Brutal punishments were inflicted on those who were accused of disloyalty by an increasingly paranoid leader, Green says. "Kony once gave an order that anyone caught riding a bicycle should have their legs cut off. Bicycles were a very common means of transport in rural areas and he was worried that informers, if they saw the rebels, would rapidly pedal away and alert the nearest army post."
And similarly he would cut off people's hands as a kind of warning not to raise any hands against the rebels," Green adds.
How organized is the Lord's Resistance Army?
Kony created the Lord's Resistance Army with the intention to lead, based on his version of the Ten Commandments. Since then it has grown into a "disciplined fighting force," says Green, explaining that its members occupy a rank and are rewarded for loyalty.
Kony has been able to maintain his hold over them with his mix of self-proclaimed spiritual powers and military strategy, Ned Dalby, Central Africa researcher with the International Crisis Group, said in a 2011 interview with CNN.

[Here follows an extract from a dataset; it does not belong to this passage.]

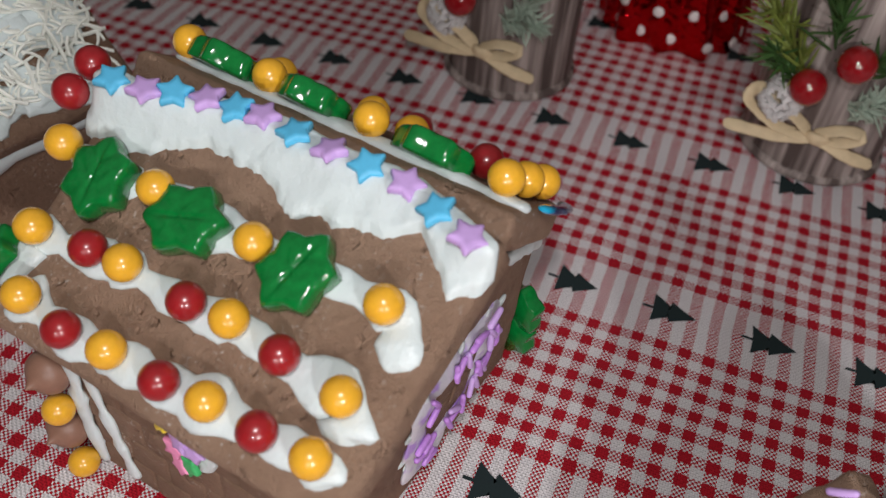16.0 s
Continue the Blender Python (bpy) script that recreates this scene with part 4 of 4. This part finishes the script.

"He cultivates this image of himself as a medium for the power of the spirit and at other times, he presents himself as a ruthless military leader. So he's able to maintain cohesion as a group and maintain the loyalty of his fighters," Dalby said.
He noted that some former LRA fighters from northern Uganda have given clues as to why some outside the group stayed loyal to Kony. "They expressed the feeling that because they were given a rank, they were given a certain purpose, and respect and authority," Dalby says. "And then, once they're outside the LRA, they find they've become just another poor person, trying to survive."
Where is Kony now?
"Kony fled back into Sudan probably in late 2005, 2006 and he has not been back into Uganda since, as far as we know," Green said.
He is believed to be accompanied by a small band of supporters, though his followers are still said to be terrorizing people elsewhere on the continent.
"The mass abduction of Ugandan children and the terrible atrocities, the massacres that Kony committed have not occurred for some years now," added Green. "However, his forces are still on the loose in places like Central African Republic and Eastern Congo, and they still retain the capacity to kill large numbers of civilians. So although they're not a threat to Uganda now, they certainly are a threat to the region."
The U.S. has listed the LRA as a terrorist group and in October, Washington authorized up to 100 U.S. Special Operations trainers and military advisers to assist African forces searching for Kony and other leaders of the LRA.
The activities of the group are tracked on a website that uses information from the Invisible Children's Early Warning Radio Network, U.N. agencies and local NGOs to map and document recent crimes.